If tiny animals could achieve this, imagine what a lot of humans can do.

Incredibly the evolutionary serendipity from our point of view did not end there because cyanobacteria fats eventually formed the petroleum hydrocarbons which drive the sophisticated combustion engines of trains and boats and planes today.[1]

The human population explosion followed and our activities, combined with energy created by burning the cyanobacteria fats, created accretionary structures on a scale never seen before. We are covering the earth in dead matter, faster than any of nature's services can deal with, and it is said that we are changing the atmosphere into an oven.
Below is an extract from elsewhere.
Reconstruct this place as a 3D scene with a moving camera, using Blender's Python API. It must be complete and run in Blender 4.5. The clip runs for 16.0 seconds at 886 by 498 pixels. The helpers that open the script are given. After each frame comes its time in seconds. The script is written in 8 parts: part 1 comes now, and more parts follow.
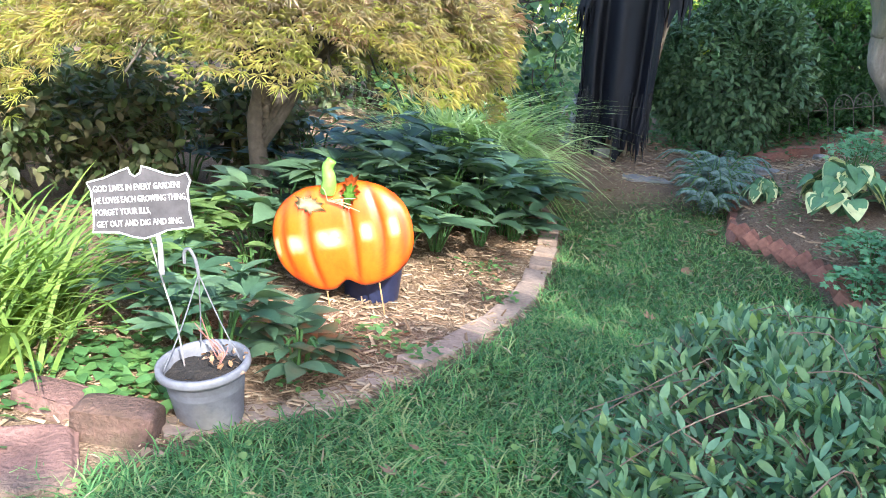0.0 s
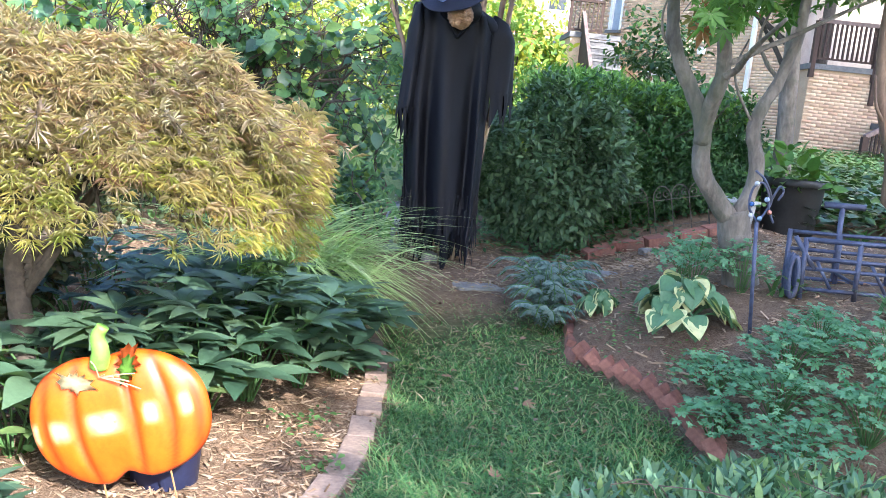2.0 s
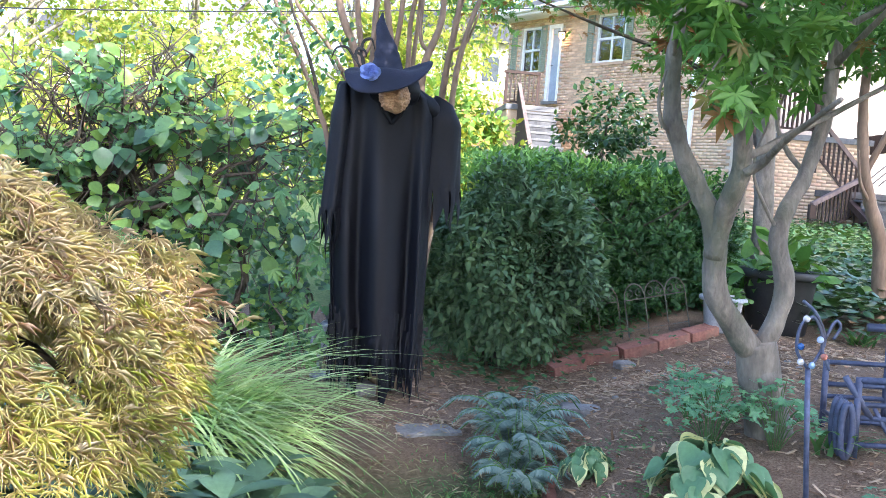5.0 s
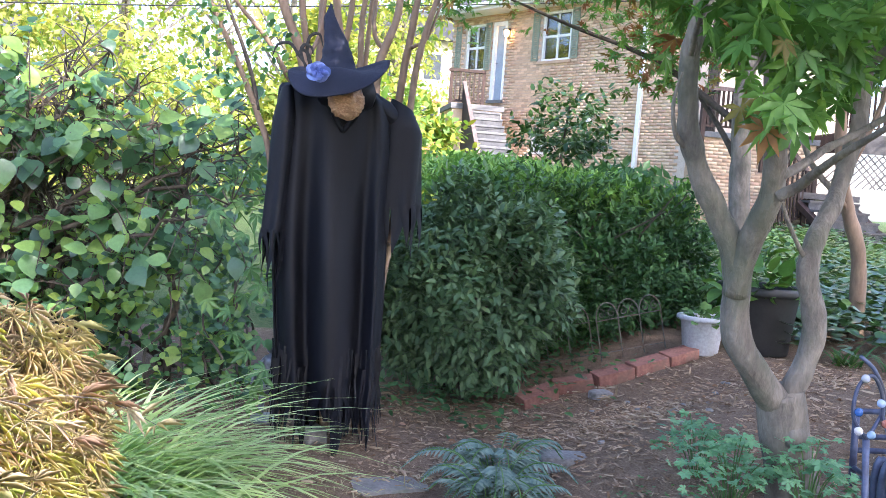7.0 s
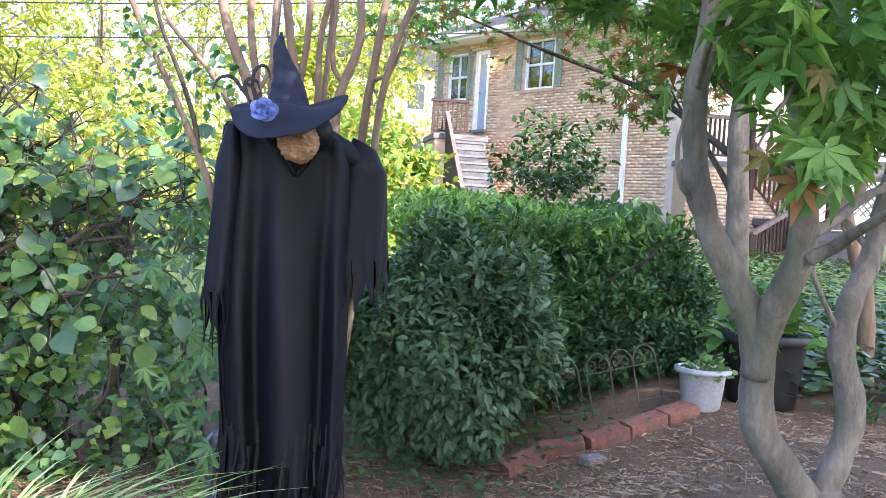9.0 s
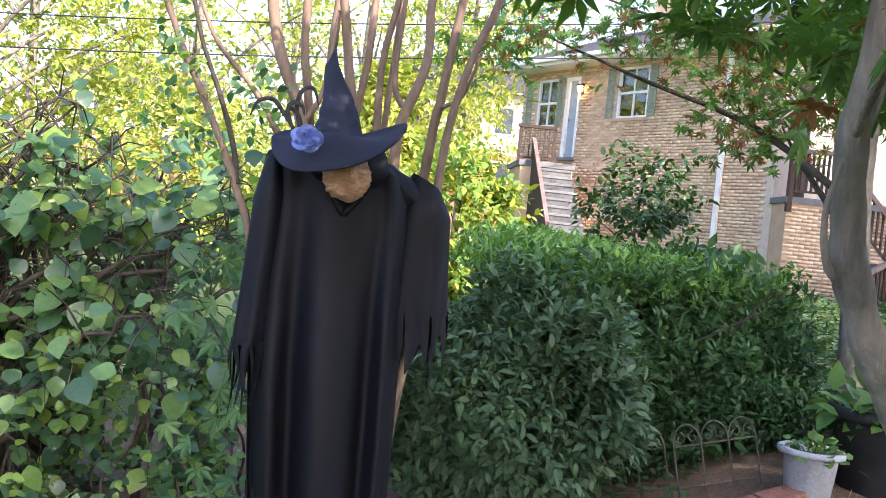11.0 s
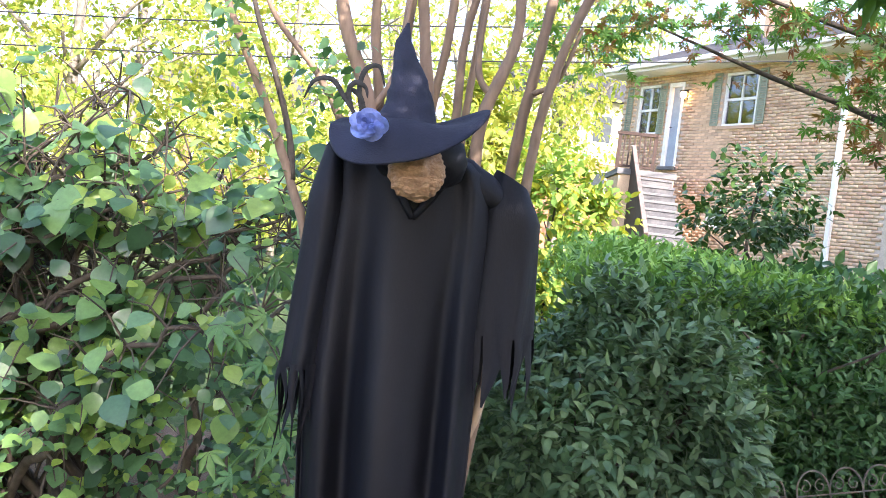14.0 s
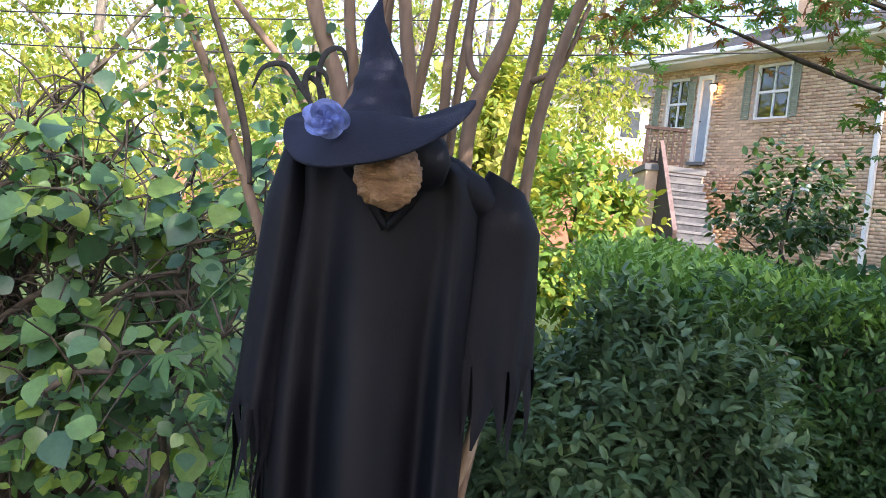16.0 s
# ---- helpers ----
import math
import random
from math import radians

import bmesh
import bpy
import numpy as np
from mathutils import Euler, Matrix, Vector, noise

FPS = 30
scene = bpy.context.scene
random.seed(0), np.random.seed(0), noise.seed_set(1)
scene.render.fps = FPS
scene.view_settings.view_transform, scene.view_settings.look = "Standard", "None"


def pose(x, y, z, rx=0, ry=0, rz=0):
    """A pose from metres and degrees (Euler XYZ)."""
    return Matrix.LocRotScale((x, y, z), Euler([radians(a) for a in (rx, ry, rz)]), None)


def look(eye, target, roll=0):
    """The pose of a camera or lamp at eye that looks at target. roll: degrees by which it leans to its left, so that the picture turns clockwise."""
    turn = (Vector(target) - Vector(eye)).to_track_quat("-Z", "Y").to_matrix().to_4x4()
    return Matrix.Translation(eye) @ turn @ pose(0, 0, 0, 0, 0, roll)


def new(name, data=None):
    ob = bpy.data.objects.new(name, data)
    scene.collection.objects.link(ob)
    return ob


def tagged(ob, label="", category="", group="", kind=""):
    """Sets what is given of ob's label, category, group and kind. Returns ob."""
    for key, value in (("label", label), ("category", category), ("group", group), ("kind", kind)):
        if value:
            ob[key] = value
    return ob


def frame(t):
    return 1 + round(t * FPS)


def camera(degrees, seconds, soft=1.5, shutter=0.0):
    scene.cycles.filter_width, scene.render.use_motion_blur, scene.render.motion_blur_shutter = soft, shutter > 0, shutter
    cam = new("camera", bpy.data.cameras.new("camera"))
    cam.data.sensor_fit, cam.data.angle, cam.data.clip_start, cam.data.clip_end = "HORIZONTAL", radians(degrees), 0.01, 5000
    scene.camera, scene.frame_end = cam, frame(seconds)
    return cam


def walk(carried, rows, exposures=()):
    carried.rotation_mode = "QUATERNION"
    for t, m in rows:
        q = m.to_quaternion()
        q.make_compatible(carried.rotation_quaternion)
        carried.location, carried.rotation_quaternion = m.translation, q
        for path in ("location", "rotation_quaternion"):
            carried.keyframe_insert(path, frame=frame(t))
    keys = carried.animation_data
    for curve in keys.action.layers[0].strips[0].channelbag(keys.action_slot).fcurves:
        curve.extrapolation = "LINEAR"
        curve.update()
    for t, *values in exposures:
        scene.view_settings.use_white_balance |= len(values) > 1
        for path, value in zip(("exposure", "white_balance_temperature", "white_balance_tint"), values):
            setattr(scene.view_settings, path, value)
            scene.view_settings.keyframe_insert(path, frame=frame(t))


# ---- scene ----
cam = camera(52.9, 16.0, 0.4)
PATH = [
    (0, (0.5, 0.361, 0.976), (0.332, 2.288, 0.467), 7.0),
    (0.5, (0.524, 0.401, 1.001), (0.408, 2.335, 0.505), 7.3),
    (1, (0.525, 0.523, 1.049), (0.599, 2.476, 0.628), 8.3),
    (1.5, (0.504, 0.684, 1.112), (0.634, 2.655, 0.798), 6.9),
    (2, (0.507, 0.888, 1.143), (0.695, 2.856, 0.838), 6.2),
    (2.5, (0.567, 1.077, 1.213), (0.759, 3.056, 0.998), 5.8),
    (3, (0.61, 1.196, 1.254), (0.797, 3.181, 1.1), 5.9),
    (3.5, (0.605, 1.394, 1.267), (0.824, 3.377, 1.126), 5.3),
    (4, (0.564, 1.572, 1.257), (0.852, 3.546, 1.12), 4.4),
    (4.5, (0.582, 1.792, 1.292), (0.884, 3.764, 1.152), 4.2),
    (5, (0.594, 2.022, 1.305), (0.905, 3.993, 1.166), 4.6),
    (5.2, (0.583, 2.103, 1.312), (0.916, 4.071, 1.179), 4.4),
    (7.3, (0.592, 2.699, 1.41), (1.036, 4.644, 1.277), 4.4),
    (7.5, (0.573, 2.737, 1.423), (1.016, 4.683, 1.295), 4.5),
    (8, (0.577, 2.85, 1.428), (1.027, 4.795, 1.311), 4.3),
    (8.5, (0.683, 2.985, 1.475), (1.141, 4.93, 1.375), 3.7),
    (8.7, (0.725, 3.036, 1.48), (1.19, 4.979, 1.395), 3.6),
    (10.8, (0.915, 3.605, 1.579), (1.259, 5.575, 1.544), 6.0),
    (11, (0.939, 3.639, 1.591), (1.216, 5.619, 1.557), 6.0),
    (11.5, (1.019, 3.735, 1.609), (1.228, 5.724, 1.585), 6.0),
    (12, (1.057, 3.794, 1.612), (1.203, 5.788, 1.596), 5.7),
    (12.5, (1.051, 3.822, 1.617), (1.133, 5.82, 1.595), 6.0),
    (13, (1.071, 3.87, 1.594), (1.13, 5.869, 1.567), 6.2),
    (13.5, (1.075, 3.992, 1.562), (1.13, 5.991, 1.527), 6.6),
    (14, (1.029, 4.139, 1.59), (1.096, 6.137, 1.551), 7.2),
    (14.5, (1.019, 4.265, 1.604), (1.117, 6.262, 1.569), 6.9),
    (15, (1.068, 4.383, 1.628), (1.171, 6.38, 1.591), 6.6),
    (15.5, (1.125, 4.509, 1.644), (1.189, 6.508, 1.605), 6.5),
    (16, (1.16, 4.553, 1.645), (1.164, 6.552, 1.592), 6.8),
]
EXPOSURES = [(0, 2.44, 5780, 9), (0.5, 2.67, 5780, 9), (1, 2.72, 5780, 9), (1.5, 2.08, 5780, 9), (2, 2.48, 5700, 15), (2.5, 2.18, 5700, 15), (3, 1.79, 5700, 15), (3.5, 2.03, 5700, 15), (4, 2.38, 5700, 15), (5, 2.53, 5700, 15), (7.5, 2.48, 5880, 21), (8.5, 2.45, 5880, 21), (11, 2.19, 6280, 21), (11.5, 1.72, 6280, 21), (12, 1.86, 6280, 21), (12.5, 2.00, 6280, 21), (13, 1.90, 6280, 21), (13.5, 2.55, 6280, 21), (14, 2.60, 6280, 21), (14.5, 2.30, 6280, 21), (15, 2.31, 6280, 21), (15.5, 2.18, 6280, 21), (16, 1.91, 6280, 21)]
walk(cam, [(t, look(eye, target, roll)) for t, eye, target, roll in PATH], EXPOSURES)

# ---- world, sun, exposure ----
SUN_FROM = Vector((0.35, -0.75, 0.56)).normalized()
world = bpy.data.worlds.new("sky")
scene.world = world
world.use_nodes = True
wn = world.node_tree
sky = wn.nodes.new("ShaderNodeTexSky")
sky.sky_type = "NISHITA"
sky.sun_disc = False
sky.sun_elevation = math.asin(SUN_FROM.z)
sky.sun_rotation = math.atan2(SUN_FROM.x, SUN_FROM.y)
sky.dust_density = 2.0
wn.nodes["Background"].inputs["Strength"].default_value = 0.15
wn.links.new(sky.outputs["Color"], wn.nodes["Background"].inputs["Color"])
sun = new("sun", bpy.data.lights.new("sun", "SUN"))
sun.data.energy = 3.0
sun.data.angle = radians(0.53)
sun.data.color = (1.0, 0.93, 0.80)
sun.matrix_world = look(SUN_FROM * 50, (0, 0, 0))

# ---- the lie of the land ----
EDGE_L = [(-3, 1.75), (-0.9, 1.9), (-0.42, 2.2), (-0.24, 2.42), (-0.1, 2.54), (0.06, 2.69), (0.22, 2.91), (0.42, 3.32), (0.56, 3.76), (0.63, 4.2), (0.69, 4.76), (0.70, 5.2), (0.62, 5.9), (0.5, 6.6)]
EDGE_R = [(1.55, 2.0), (1.84, 3.6), (1.86, 4.26), (1.82, 4.48), (1.72, 4.8), (1.61, 5.08), (1.65, 5.4), (1.78, 5.93), (1.93, 6.3), (2.0, 6.8)]
EL = np.array(EDGE_L)
ER = np.array(EDGE_R)


def sp(v, k=5.0):
    return np.log1p(np.exp(np.clip(k * v, -60, 60))) / k


def ramp(v, a, b):
    s = np.clip((v - a) / (b - a), 0, 1)
    return s * s * (3 - 2 * s)


def edge_left(y):
    return np.interp(y, EL[:, 1], EL[:, 0])


def edge_right(y):
    return np.interp(y, ER[:, 1], ER[:, 0])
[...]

Looks like we are going the way of the cyanobacteria.

At the beginning of this month, at the height of the bushfires in Sydney and Gippsland, I had the weird experience of spending two nights in a short-stay apartment building in A'Beckett Street, Melbourne. It was peopled by uncommunicative strangers and completely jerry-built. The handle fell off the door to the 18th floor balcony (lucky I was not outside at the time), the bathroom door kept sliding open unless you put a towel under it, the wifi was unreliable and weak, and the television did not work at all. A'Beckett Street is full of, and surrounded by, such multi-storey short-stay apartments, their mirror-glass neighbours reflecting them endlessly in fractals. I took photos of these broken glass splinters crowded together, group-punching the smokey sky, like angular stomatolites of unprecedented height.

Opposite the short-stay was a classic situation of an abandoned two-storey shop frogmarched between two taller buildings. And this group was dwarfed by a gathering army of giant towers. On every nearby street, more were being built, untidy packaging spilling onto pavements. You could not walk straight down a street because of the debris and the barriers. You could not talk because of the construction noise.

Dead matter. No green spaces, no animals or natural processes - apart from geological ones - to wear these materials down. When they crumble they won't dissolve easily back into the environment; they will be like their own tombstones; a jagged cemetery of human-generated stromatolites.

There was still a little bit of green at Victoria Markets - also doomed to be covered in skyscrapers, if Melbourne planning continues its rapine way with our city.

A friend expressed shock at the density of high-rises in Melbourne, wondering why the laws allowed them to crowd out the sunlight.

But homo economicus is driven blindly to convert land into money, as the cyanobacteria were blindly driven to convert carbon dioxide to oxygen. The cyanobacteria left stromatolites and homo economicus leaves giant agglomerations, but it's still just another way of getting food, however indirect.


These paragraphs about cyanobacteria come from the introduction to Sheila Newman, (Ed.) The Final Energy Crisis, 2nd Ed., Pluto Press, UK, 2008.